### OBJECTIVE
Restate the data word for word and leave the images out.

### DATA PROVIDED
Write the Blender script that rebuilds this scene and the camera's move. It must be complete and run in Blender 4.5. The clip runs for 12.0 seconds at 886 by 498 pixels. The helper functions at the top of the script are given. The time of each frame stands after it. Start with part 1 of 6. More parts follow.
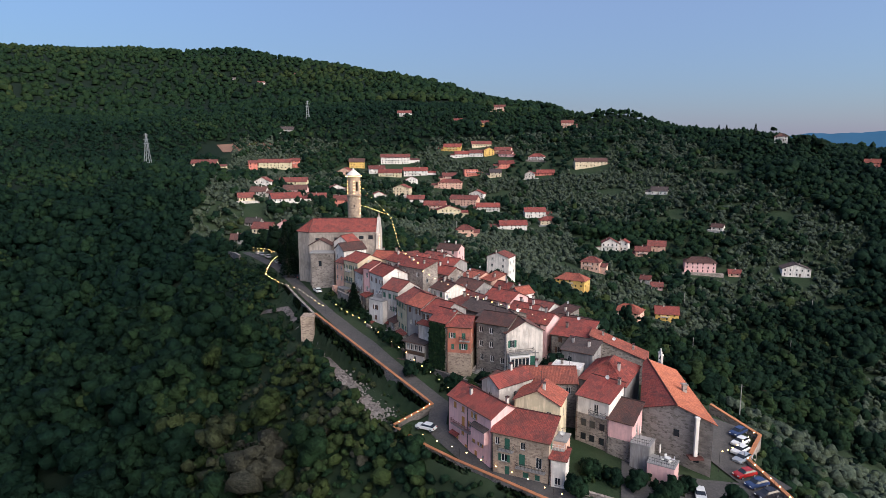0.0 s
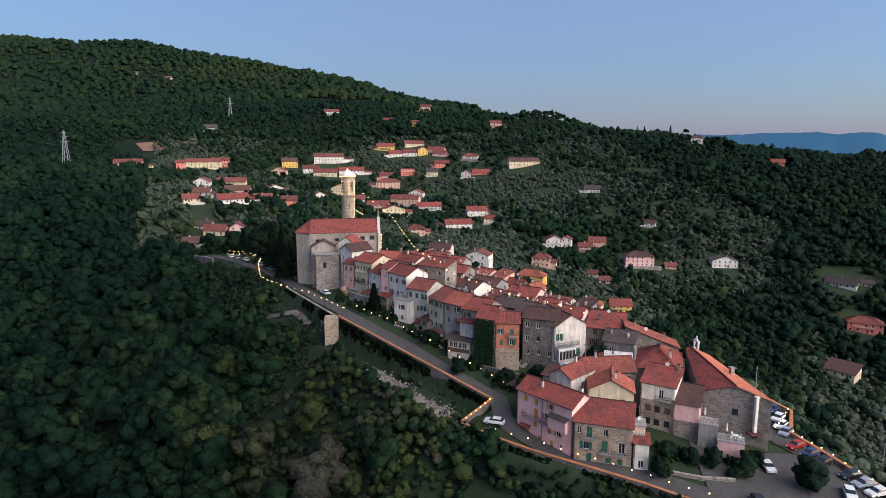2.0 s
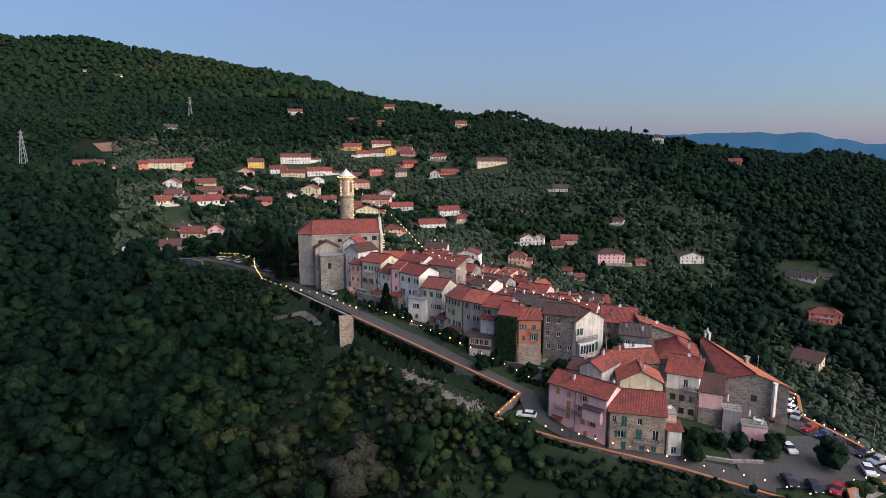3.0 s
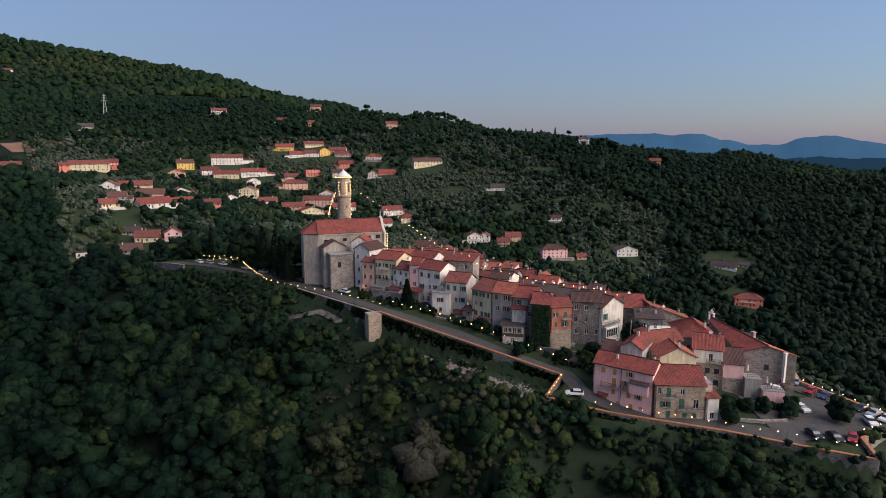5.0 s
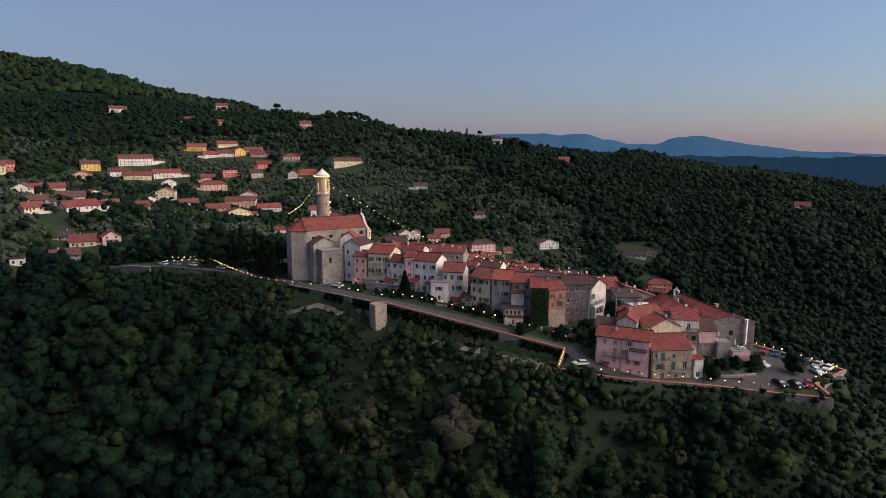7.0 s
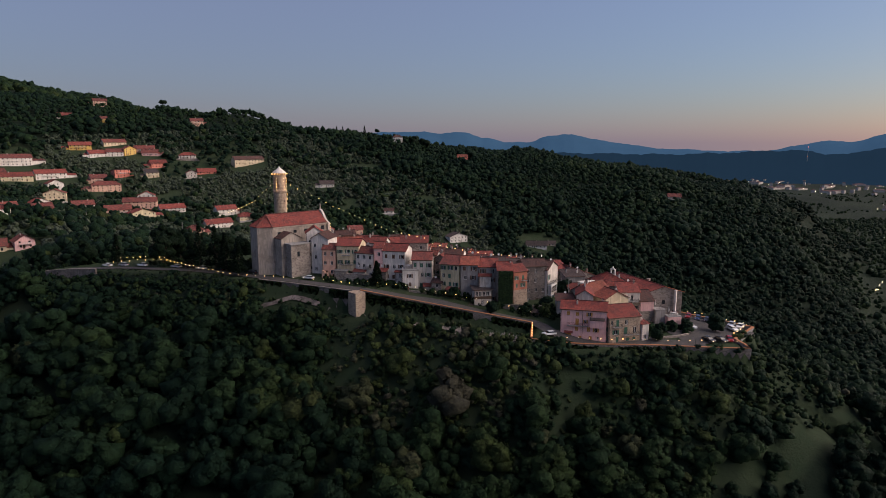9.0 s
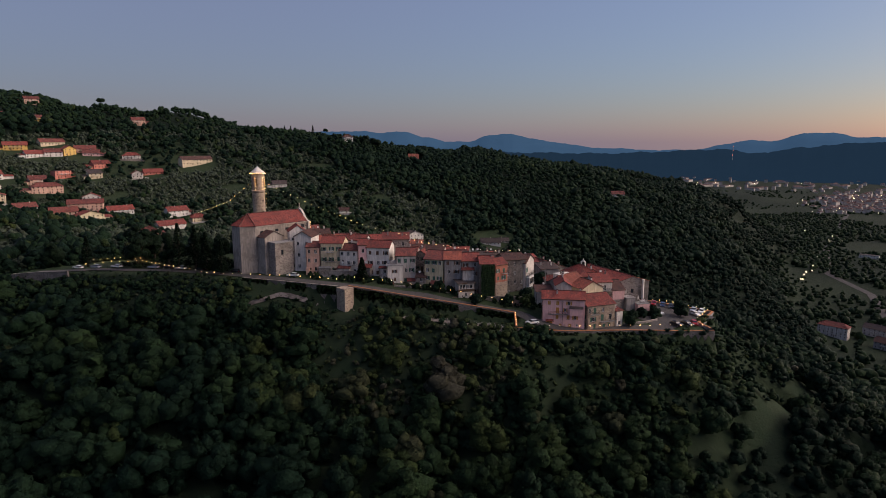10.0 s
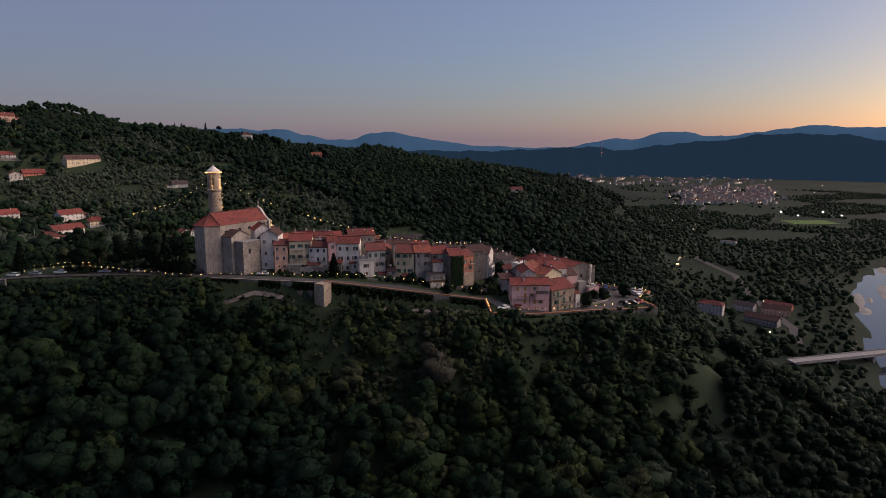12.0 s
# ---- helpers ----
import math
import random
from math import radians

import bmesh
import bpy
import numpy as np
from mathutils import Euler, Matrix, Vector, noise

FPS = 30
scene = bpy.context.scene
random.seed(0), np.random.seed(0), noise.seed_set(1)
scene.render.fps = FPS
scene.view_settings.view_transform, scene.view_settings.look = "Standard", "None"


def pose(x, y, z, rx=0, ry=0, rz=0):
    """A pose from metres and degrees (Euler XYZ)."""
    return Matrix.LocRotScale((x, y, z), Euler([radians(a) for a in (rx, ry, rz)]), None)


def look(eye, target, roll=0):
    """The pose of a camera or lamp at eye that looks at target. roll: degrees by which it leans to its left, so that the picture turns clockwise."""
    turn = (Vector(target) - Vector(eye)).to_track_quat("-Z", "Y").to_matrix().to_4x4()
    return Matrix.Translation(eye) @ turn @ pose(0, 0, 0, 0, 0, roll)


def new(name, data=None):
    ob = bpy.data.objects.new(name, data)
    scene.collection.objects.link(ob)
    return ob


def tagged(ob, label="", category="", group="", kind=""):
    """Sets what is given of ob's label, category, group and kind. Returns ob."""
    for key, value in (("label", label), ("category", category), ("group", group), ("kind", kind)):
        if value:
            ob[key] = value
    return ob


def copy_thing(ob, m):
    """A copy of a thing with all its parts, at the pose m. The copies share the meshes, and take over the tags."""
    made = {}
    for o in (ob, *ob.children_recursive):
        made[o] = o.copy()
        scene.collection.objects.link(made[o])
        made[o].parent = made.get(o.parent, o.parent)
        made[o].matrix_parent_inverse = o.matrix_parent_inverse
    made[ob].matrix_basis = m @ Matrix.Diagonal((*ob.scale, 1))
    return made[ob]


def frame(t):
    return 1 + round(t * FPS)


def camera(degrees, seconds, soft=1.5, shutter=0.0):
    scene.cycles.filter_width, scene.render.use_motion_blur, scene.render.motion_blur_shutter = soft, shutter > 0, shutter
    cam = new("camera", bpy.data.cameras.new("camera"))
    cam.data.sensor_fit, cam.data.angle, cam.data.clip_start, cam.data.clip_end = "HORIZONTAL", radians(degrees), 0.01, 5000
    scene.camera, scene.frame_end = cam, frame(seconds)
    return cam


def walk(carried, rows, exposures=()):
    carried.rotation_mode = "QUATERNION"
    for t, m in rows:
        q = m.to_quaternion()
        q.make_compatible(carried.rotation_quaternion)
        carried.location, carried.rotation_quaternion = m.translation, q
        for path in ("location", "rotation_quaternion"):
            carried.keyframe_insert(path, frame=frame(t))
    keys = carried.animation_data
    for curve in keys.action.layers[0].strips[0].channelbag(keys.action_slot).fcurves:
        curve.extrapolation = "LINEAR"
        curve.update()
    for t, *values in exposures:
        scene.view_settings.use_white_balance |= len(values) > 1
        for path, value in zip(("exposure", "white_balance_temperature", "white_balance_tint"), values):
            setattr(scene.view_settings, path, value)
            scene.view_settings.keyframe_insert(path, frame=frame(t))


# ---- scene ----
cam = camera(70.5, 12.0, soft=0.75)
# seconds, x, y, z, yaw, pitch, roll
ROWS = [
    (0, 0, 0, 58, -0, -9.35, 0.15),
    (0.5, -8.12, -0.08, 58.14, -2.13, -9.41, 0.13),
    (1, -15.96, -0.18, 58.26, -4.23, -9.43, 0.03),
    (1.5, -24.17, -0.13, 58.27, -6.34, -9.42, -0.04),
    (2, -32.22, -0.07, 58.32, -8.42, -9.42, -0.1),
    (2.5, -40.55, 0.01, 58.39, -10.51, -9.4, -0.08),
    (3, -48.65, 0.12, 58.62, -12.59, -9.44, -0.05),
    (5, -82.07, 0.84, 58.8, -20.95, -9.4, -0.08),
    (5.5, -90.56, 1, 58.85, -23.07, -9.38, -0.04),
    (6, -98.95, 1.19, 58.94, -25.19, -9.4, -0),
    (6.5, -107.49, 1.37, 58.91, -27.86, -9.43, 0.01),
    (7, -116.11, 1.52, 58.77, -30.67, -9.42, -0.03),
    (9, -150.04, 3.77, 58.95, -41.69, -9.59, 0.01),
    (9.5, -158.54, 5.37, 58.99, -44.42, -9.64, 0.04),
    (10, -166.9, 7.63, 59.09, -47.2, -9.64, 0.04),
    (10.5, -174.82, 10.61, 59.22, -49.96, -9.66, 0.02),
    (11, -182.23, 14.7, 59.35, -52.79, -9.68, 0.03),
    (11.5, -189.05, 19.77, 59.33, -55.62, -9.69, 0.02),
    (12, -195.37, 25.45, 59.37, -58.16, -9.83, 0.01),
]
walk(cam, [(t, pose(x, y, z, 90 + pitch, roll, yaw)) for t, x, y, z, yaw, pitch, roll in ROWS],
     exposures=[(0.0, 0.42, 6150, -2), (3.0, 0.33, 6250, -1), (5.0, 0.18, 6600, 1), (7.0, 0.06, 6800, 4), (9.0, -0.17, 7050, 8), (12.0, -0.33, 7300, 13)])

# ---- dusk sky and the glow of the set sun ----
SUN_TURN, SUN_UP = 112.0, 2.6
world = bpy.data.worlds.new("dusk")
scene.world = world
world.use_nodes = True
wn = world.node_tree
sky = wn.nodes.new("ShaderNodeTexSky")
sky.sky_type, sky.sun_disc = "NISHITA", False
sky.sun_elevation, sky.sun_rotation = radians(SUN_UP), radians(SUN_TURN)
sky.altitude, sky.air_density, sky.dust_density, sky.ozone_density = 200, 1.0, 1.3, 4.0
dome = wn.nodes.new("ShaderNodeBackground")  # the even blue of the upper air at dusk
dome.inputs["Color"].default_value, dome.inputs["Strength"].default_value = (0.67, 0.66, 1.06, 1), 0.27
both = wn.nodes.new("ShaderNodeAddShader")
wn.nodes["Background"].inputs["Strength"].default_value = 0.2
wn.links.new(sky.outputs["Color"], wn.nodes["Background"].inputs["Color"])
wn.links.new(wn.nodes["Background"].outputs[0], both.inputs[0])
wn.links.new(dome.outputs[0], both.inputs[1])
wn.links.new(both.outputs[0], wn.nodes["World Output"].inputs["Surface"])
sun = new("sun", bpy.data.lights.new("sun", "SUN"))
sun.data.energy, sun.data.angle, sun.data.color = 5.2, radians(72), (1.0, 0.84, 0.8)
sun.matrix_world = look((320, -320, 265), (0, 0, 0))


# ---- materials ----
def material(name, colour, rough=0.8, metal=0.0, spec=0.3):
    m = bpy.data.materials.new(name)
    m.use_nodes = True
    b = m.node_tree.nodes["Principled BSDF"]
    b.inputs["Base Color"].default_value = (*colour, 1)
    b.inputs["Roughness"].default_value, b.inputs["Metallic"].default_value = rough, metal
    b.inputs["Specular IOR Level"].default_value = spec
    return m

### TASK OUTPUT
Write the Blender script that rebuilds this scene and the camera's move. It must be complete and run in Blender 4.5. The clip runs for 12.0 seconds at 886 by 498 pixels. The helper functions at the top of the script are given. The time of each frame stands after it. Start with part 1 of 6. More parts follow.
0.0 s
2.0 s
3.0 s
5.0 s
7.0 s
9.0 s
10.0 s
12.0 s
# ---- helpers ----
import math
import random
from math import radians

import bmesh
import bpy
import numpy as np
from mathutils import Euler, Matrix, Vector, noise

FPS = 30
scene = bpy.context.scene
random.seed(0), np.random.seed(0), noise.seed_set(1)
scene.render.fps = FPS
scene.view_settings.view_transform, scene.view_settings.look = "Standard", "None"


def pose(x, y, z, rx=0, ry=0, rz=0):
    """A pose from metres and degrees (Euler XYZ)."""
    return Matrix.LocRotScale((x, y, z), Euler([radians(a) for a in (rx, ry, rz)]), None)


def look(eye, target, roll=0):
    """The pose of a camera or lamp at eye that looks at target. roll: degrees by which it leans to its left, so that the picture turns clockwise."""
    turn = (Vector(target) - Vector(eye)).to_track_quat("-Z", "Y").to_matrix().to_4x4()
    return Matrix.Translation(eye) @ turn @ pose(0, 0, 0, 0, 0, roll)


def new(name, data=None):
    ob = bpy.data.objects.new(name, data)
    scene.collection.objects.link(ob)
    return ob


def tagged(ob, label="", category="", group="", kind=""):
    """Sets what is given of ob's label, category, group and kind. Returns ob."""
    for key, value in (("label", label), ("category", category), ("group", group), ("kind", kind)):
        if value:
            ob[key] = value
    return ob


def copy_thing(ob, m):
    """A copy of a thing with all its parts, at the pose m. The copies share the meshes, and take over the tags."""
    made = {}
    for o in (ob, *ob.children_recursive):
        made[o] = o.copy()
        scene.collection.objects.link(made[o])
        made[o].parent = made.get(o.parent, o.parent)
        made[o].matrix_parent_inverse = o.matrix_parent_inverse
    made[ob].matrix_basis = m @ Matrix.Diagonal((*ob.scale, 1))
    return made[ob]


def frame(t):
    return 1 + round(t * FPS)


def camera(degrees, seconds, soft=1.5, shutter=0.0):
    scene.cycles.filter_width, scene.render.use_motion_blur, scene.render.motion_blur_shutter = soft, shutter > 0, shutter
    cam = new("camera", bpy.data.cameras.new("camera"))
    cam.data.sensor_fit, cam.data.angle, cam.data.clip_start, cam.data.clip_end = "HORIZONTAL", radians(degrees), 0.01, 5000
    scene.camera, scene.frame_end = cam, frame(seconds)
    return cam


def walk(carried, rows, exposures=()):
    carried.rotation_mode = "QUATERNION"
    for t, m in rows:
        q = m.to_quaternion()
        q.make_compatible(carried.rotation_quaternion)
        carried.location, carried.rotation_quaternion = m.translation, q
        for path in ("location", "rotation_quaternion"):
            carried.keyframe_insert(path, frame=frame(t))
    keys = carried.animation_data
    for curve in keys.action.layers[0].strips[0].channelbag(keys.action_slot).fcurves:
        curve.extrapolation = "LINEAR"
        curve.update()
    for t, *values in exposures:
        scene.view_settings.use_white_balance |= len(values) > 1
        for path, value in zip(("exposure", "white_balance_temperature", "white_balance_tint"), values):
            setattr(scene.view_settings, path, value)
            scene.view_settings.keyframe_insert(path, frame=frame(t))


# ---- scene ----
cam = camera(70.5, 12.0, soft=0.75)
# seconds, x, y, z, yaw, pitch, roll
ROWS = [
    (0, 0, 0, 58, -0, -9.35, 0.15),
    (0.5, -8.12, -0.08, 58.14, -2.13, -9.41, 0.13),
    (1, -15.96, -0.18, 58.26, -4.23, -9.43, 0.03),
    (1.5, -24.17, -0.13, 58.27, -6.34, -9.42, -0.04),
    (2, -32.22, -0.07, 58.32, -8.42, -9.42, -0.1),
    (2.5, -40.55, 0.01, 58.39, -10.51, -9.4, -0.08),
    (3, -48.65, 0.12, 58.62, -12.59, -9.44, -0.05),
    (5, -82.07, 0.84, 58.8, -20.95, -9.4, -0.08),
    (5.5, -90.56, 1, 58.85, -23.07, -9.38, -0.04),
    (6, -98.95, 1.19, 58.94, -25.19, -9.4, -0),
    (6.5, -107.49, 1.37, 58.91, -27.86, -9.43, 0.01),
    (7, -116.11, 1.52, 58.77, -30.67, -9.42, -0.03),
    (9, -150.04, 3.77, 58.95, -41.69, -9.59, 0.01),
    (9.5, -158.54, 5.37, 58.99, -44.42, -9.64, 0.04),
    (10, -166.9, 7.63, 59.09, -47.2, -9.64, 0.04),
    (10.5, -174.82, 10.61, 59.22, -49.96, -9.66, 0.02),
    (11, -182.23, 14.7, 59.35, -52.79, -9.68, 0.03),
    (11.5, -189.05, 19.77, 59.33, -55.62, -9.69, 0.02),
    (12, -195.37, 25.45, 59.37, -58.16, -9.83, 0.01),
]
walk(cam, [(t, pose(x, y, z, 90 + pitch, roll, yaw)) for t, x, y, z, yaw, pitch, roll in ROWS],
     exposures=[(0.0, 0.42, 6150, -2), (3.0, 0.33, 6250, -1), (5.0, 0.18, 6600, 1), (7.0, 0.06, 6800, 4), (9.0, -0.17, 7050, 8), (12.0, -0.33, 7300, 13)])

# ---- dusk sky and the glow of the set sun ----
SUN_TURN, SUN_UP = 112.0, 2.6
world = bpy.data.worlds.new("dusk")
scene.world = world
world.use_nodes = True
wn = world.node_tree
sky = wn.nodes.new("ShaderNodeTexSky")
sky.sky_type, sky.sun_disc = "NISHITA", False
sky.sun_elevation, sky.sun_rotation = radians(SUN_UP), radians(SUN_TURN)
sky.altitude, sky.air_density, sky.dust_density, sky.ozone_density = 200, 1.0, 1.3, 4.0
dome = wn.nodes.new("ShaderNodeBackground")  # the even blue of the upper air at dusk
dome.inputs["Color"].default_value, dome.inputs["Strength"].default_value = (0.67, 0.66, 1.06, 1), 0.27
both = wn.nodes.new("ShaderNodeAddShader")
wn.nodes["Background"].inputs["Strength"].default_value = 0.2
wn.links.new(sky.outputs["Color"], wn.nodes["Background"].inputs["Color"])
wn.links.new(wn.nodes["Background"].outputs[0], both.inputs[0])
wn.links.new(dome.outputs[0], both.inputs[1])
wn.links.new(both.outputs[0], wn.nodes["World Output"].inputs["Surface"])
sun = new("sun", bpy.data.lights.new("sun", "SUN"))
sun.data.energy, sun.data.angle, sun.data.color = 5.2, radians(72), (1.0, 0.84, 0.8)
sun.matrix_world = look((320, -320, 265), (0, 0, 0))


# ---- materials ----
def material(name, colour, rough=0.8, metal=0.0, spec=0.3):
    m = bpy.data.materials.new(name)
    m.use_nodes = True
    b = m.node_tree.nodes["Principled BSDF"]
    b.inputs["Base Color"].default_value = (*colour, 1)
    b.inputs["Roughness"].default_value, b.inputs["Metallic"].default_value = rough, metal
    b.inputs["Specular IOR Level"].default_value = spec
    return m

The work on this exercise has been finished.